News Americas, MIAMI, FL, Fri. May 29, 2015: The Confederation of North, Central American and Caribbean Association Football, CONCACAF, has  dismissed its president one day after he was indicted and arrested on bribery and corruption charges and replaced him with a senior veep.

Bahamas-born Jeffrey Webb was replaced by CONCACAF’s The Executive Committee Thursday with senior vice president Alfredo Hawit Banega of Honduras.  Hawit Banegas is the head of the National Autonomous Federation of Football of Honduras and served as the interim head of CONCACAF on June 4, 2011.

The news comes as the US Justice Department said competitions like CONCACAF World Cup qualifiers, the CONCACAF Gold Cup, the CONCACAF Champions League, and the CONMEBOL/CONCACAF Copa America Centenario are being investigated as well.

“While we are profoundly disappointed by the allegations made by authorities that again, CONCACAF has been the victim of fraud, we remain committed to CONCACAF’s goal to develop, promote and manage the game of soccer,” Hawit said in his first statement as president. “We have now taken the appropriate steps to maintain our operations and continue to deliver on our commitments to all of our constituents, including our fans, members, as well as commercial and broadcast partners. We also continue to cooperate with the ongoing investigation by governmental authorities, which have not placed any restrictions on our ongoing activities.”

Webb was the fourth President in the Confederation’s history and the youngest leader of any regional association within FIFA to reach this position. He became CONCACAF president, a FIFA vice-president and exco member in May 2012, after Jack Warner resigned following the scandal over the $40,000 payments.

Webb is accused by U.S. authorities of brazen corruption including being paid bribes that went into building a swimming pool at his house.

The bribes are alleged to have been paid by the sports marketing company Traffic USA, in return for being awarded TV and marketing rights for the Caribbean countries’ qualifying matches in the 2018 and 2022 World Cups.

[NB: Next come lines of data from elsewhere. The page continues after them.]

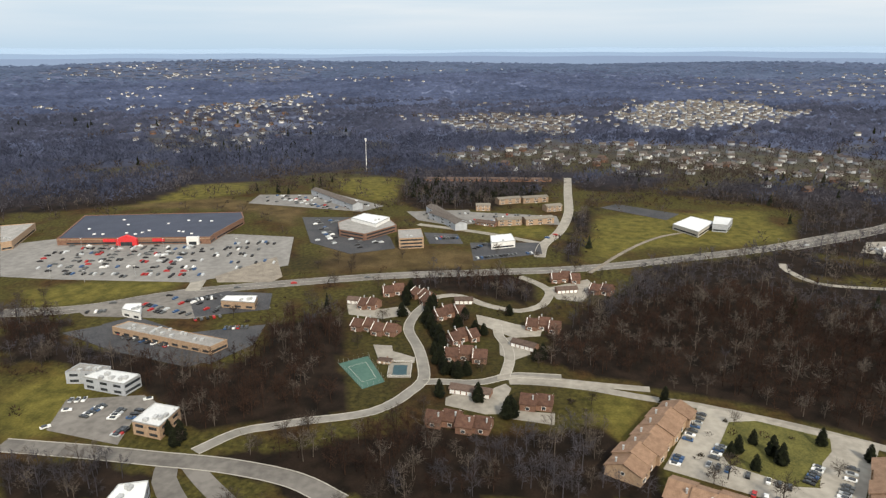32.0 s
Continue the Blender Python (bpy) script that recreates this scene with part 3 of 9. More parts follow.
LUSH.append([(120.4, 479.3), (158.9, 472.3), (193.3, 437.8), (149.2, 440.8), (116.6, 446.9)])
LUSH.append([(230.4, 453.2), (258, 461.8), (253.6, 431.2), (225.6, 426.7)])
LUSH.append([(-26.4, 351.5), (-8.3, 373.6), (14.4, 369.2), (4.4, 351), (-18.7, 319), (-34.2, 302.2), (-28.1, 331.4)])
LUSH.append([(-401.3, 814.7), (-320.3, 811.6), (-287.2, 773.5), (-329.6, 738.5), (-366.7, 753.5)])
LUSH.append([(-102.7, 418.9), (-58.2, 408.6), (-30.5, 417.4), (-32.3, 390.4), (-76.4, 391.2)])
LUSH.append([(-171.4, 660.4), (-82.8, 606.7), (-90.8, 592.2), (-161.4, 618.6)])
SOIL.append([(98.3, 674.3), (200.9, 682.7), (212.9, 648.4), (114.2, 636.6)])
SOIL.append([(121.2, 565.6), (154.6, 548.4), (132.5, 479), (113.5, 485.8)])
SOIL.append([(194.9, 589.6), (249.7, 579.1), (227.5, 546.4), (186.6, 547.4)])
LUSH.append([(-507.1, 673.9), (-474.5, 723), (-422.3, 679.1), (-458.2, 630.2)])
LUSH.append([(-389.2, 422.9), (-301.2, 416), (-255.1, 454.7), (-252.7, 442.4), (-325.4, 378.1), (-361, 366.1)])
LUSH.append([(-751.6, -102.6), (-777.6, -42.1), (-734.3, -27.8), (-698.3, -84.4)])
LUSH.append([(-109.6, -566.6), (-165.7, -588.8), (-155.9, -520.3), (-115.8, -508.1)])
LUSH.append([(3.1, -625.7), (-37.2, -624.5), (-52.3, -573.5), (-5.4, -577.6)])
LUSH.append([(-169.4, -532.9), (-217.1, -528.5), (-267.2, -506.4), (-311.3, -478.2), (-291.5, -453.7), (-222.1, -472.3), (-170.6, -493.3)])
LUSH.append([(-184.6, -349.8), (-214.3, -350.8), (-190.2, -302.6), (-151.1, -244.3), (-153.2, -274.7)])
LUSH.append([(-45.5, -301.3), (-57.1, -304.2), (-61.9, -275.9), (-69.5, -264.2), (-65.5, -223.7), (-55.3, -219), (-50.8, -259.6)])
LUSH.append([(18.1, 381), (64.8, 343), (60.4, 300.6), (46.9, 300.8), (25.9, 276), (-11.9, 281.3), (4, 312.7), (9.8, 324.5), (-23.3, 301.9), (-8.2, 365.9)])
LUSH.append([(80.8, 284.9), (125.2, 316.6), (134.2, 310.6), (119.9, 279.4), (99, 261.6), (79.9, 261.8)])
LUSH.append([(-202.1, 284.2), (-166.4, 354), (-120.8, 419.3), (-107, 439), (-95.5, 418.7), (-115.4, 339.4), (-159.6, 304.1), (-176.3, 265.4)])
LUSH.append([(-295.2, 264.2), (-260.9, 282.2), (-249.6, 251.5), (-263.3, 230.6)])
LUSH.append([(-200.6, 250.2), (-192.1, 282.4), (-90.2, 387), (-86, 372.6), (-166.1, 279.6), (-165.4, 230.6)])
LUSH.append([(-507.8, 484.3), (-498, 560.3), (-428.6, 490), (-466.2, 459)])
LUSH.append([(-406.3, 100.1), (-364.1, 154.2), (-296.3, 118.7), (-302.3, 67.3)])
LUSH.append([(-525.4, 5.6), (-553.9, 70.9), (-604.2, 126.8), (-601.8, 195.8), (-397.7, 144.5), (-398.5, 100.3), (-438.7, 15.8)])
LUSH.append([(-358.8, 60.1), (-364.9, 149.6), (-290.8, 112.4), (-301.6, 89.2), (-307.3, 63.4)])
LUSH.append([(-281, -296), (-326.2, -279.2), (-293.2, -218.5), (-238.1, -185), (-214.8, -200.5), (-243.4, -241.7)])
LUSH.append([(-386, -363.6), (-436.4, -285.4), (-484.9, -237.1), (-479.8, -145.7), (-416.5, -124.7), (-394.4, -175.7), (-391.8, -280.7)])
LUSH.append([(-274, -510.8), (-326.8, -483.4), (-296.2, -427.7), (-254, -448)])
LUSH.append([(-202, -248.2), (-211.4, -234.2), (-179, -187.7), (-161.8, -159.2), (-152, -173.3), (-176.9, -205.7)])
LUSH.append([(-201.4, -369.8), (-245.9, -349.1), (-302.9, -373.2), (-270.1, -346.2), (-220.8, -326.6), (-153.2, -256.2), (-151.6, -275.4), (-188.9, -322.7)])
LUSH.append([(-76.8, -452.5), (-145.7, -386.9), (-112.8, -400.2), (-72.8, -420.6)])
LUSH.append([(98.2, -430.9), (40.8, -425.4), (5.8, -457.1), (63.5, -388.4), (84.8, -371.8)])
LUSH.append([(115.2, -346.9), (63.5, -388.4), (37.9, -374.4), (77.5, -300.2), (107.6, -317.5)])
LUSH.append([(-199, -363.7), (-222.1, -357.8), (-171.5, -270.1), (-143.9, -246), (-164.5, -309.1)])
LUSH.append([(-4.4, -249.8), (-31.8, -264.2), (-28.3, -224.9), (-3.4, -230.9)])
LUSH.append([(225.1, -278), (185.8, -331.7), (176.4, -289.2), (156.5, -277), (193.6, -263), (229.6, -256.1)])
LUSH.append([(280.1, -377.3), (232.4, -419.2), (223.4, -386.3), (239.4, -369.5)])
LUSH.append([(193.4, -239.6), (143.6, -252.8), (165.1, -234.4), (144, -189.7), (160.2, -183.6)])
LUSH.append([(114.2, -326.4), (91.4, -383.9), (14.6, -394.6), (49.6, -336.2), (91.6, -295)])
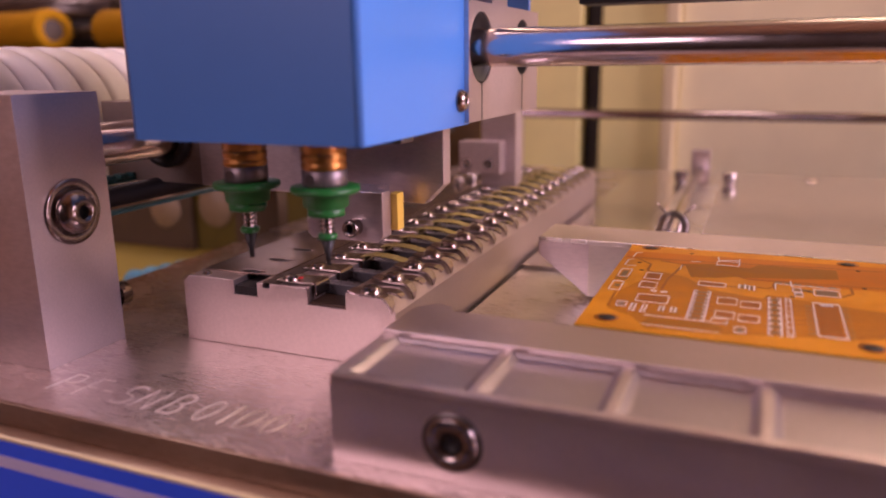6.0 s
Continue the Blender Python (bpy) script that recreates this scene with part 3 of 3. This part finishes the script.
slit.scale, slit.location = (1.0, 0.26, 1.0), Vector((-7.98, 12.44, TOP)) * CM - feeder.location
lip = part("slit_lip", box(bmesh.new(), -8.20, -7.76, 12.50, 12.52, TOP + 0.03, TOP + 0.042, 0.003), SPRINGSTEEL, feeder)
for k in range(1, 18):
    again(cover_plate, 0, 0.75 * k)
    again(slit, 0, 0.75 * k)
    again(lip, 0, 0.75 * k)
part("pin", lathe(bmesh.new(), [(0.0, 0.05), (0.05, 0.045), (0.075, 0.0)], (-8.65, 12.16, TOP), "z", 18), STEEL, feeder)


def dome_screw(x, y, z, r, parent, mat=STEEL):
    bm = lathe(bmesh.new(), [(0.0, 0.62 * r), (0.22 * r, 0.60 * r), (0.26 * r, 0.42 * r), (0.34 * r, 0.60 * r), (0.62 * r, 0.52 * r), (0.88 * r, 0.32 * r), (r, 0.06 * r), (r, 0.0)], (x, y, z), "z", 20)
    bmesh.ops.recalc_face_normals(bm, faces=bm.faces)
    return part("dome_screw", bm, mat, parent)


def bent_prong(bm, y0, y1, z, t, run, tip):
    """A tongue that leaves the plate level and curls down along its length."""
    rows = []
    for k, (x, drop, narrow) in enumerate(run):
        a, b = y0 + (tip - y0) * narrow, y1 + (tip - y1) * narrow
        rows.append([bm.verts.new(q) for q in ((x, a, z - drop), (x, b, z - drop), (x - t * 0.6, b, z - drop - t), (x - t * 0.6, a, z - drop - t))])
    for one, two in zip(rows, rows[1:]):
        for k in range(4):
            bm.faces.new((one[k], one[(k + 1) % 4], two[(k + 1) % 4], two[k]))
    bm.faces.new(rows[0]), bm.faces.new(rows[-1][::-1])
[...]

Webb is said to have wanted a $3m bribe in return for ensuring the CFU did that deal with Traffic.

The $3m payment is alleged to have been arranged with another of the defendants, Costas Takkas, a UK citizen and the general secretary of the Cayman Islands Football Association, who is described as a close associate of Webb.

Takkas is said to have been paid by installments into various accounts, including in the Cayman Islands, intended it is alleged, “to conceal the fact” ( that) Webb was the beneficiary of the payment”.

Takkas is accused of wiring some of the money to an account of his in Miami. Then, the indictment alleges: “Takkas subsequently transferred the funds to an account in the name of a swimming pool builder at United Community Bank in Blairsville, Georgia [USA], for the benefit of the defendant Jeffrey Webb, who was having a pool built at his residence.”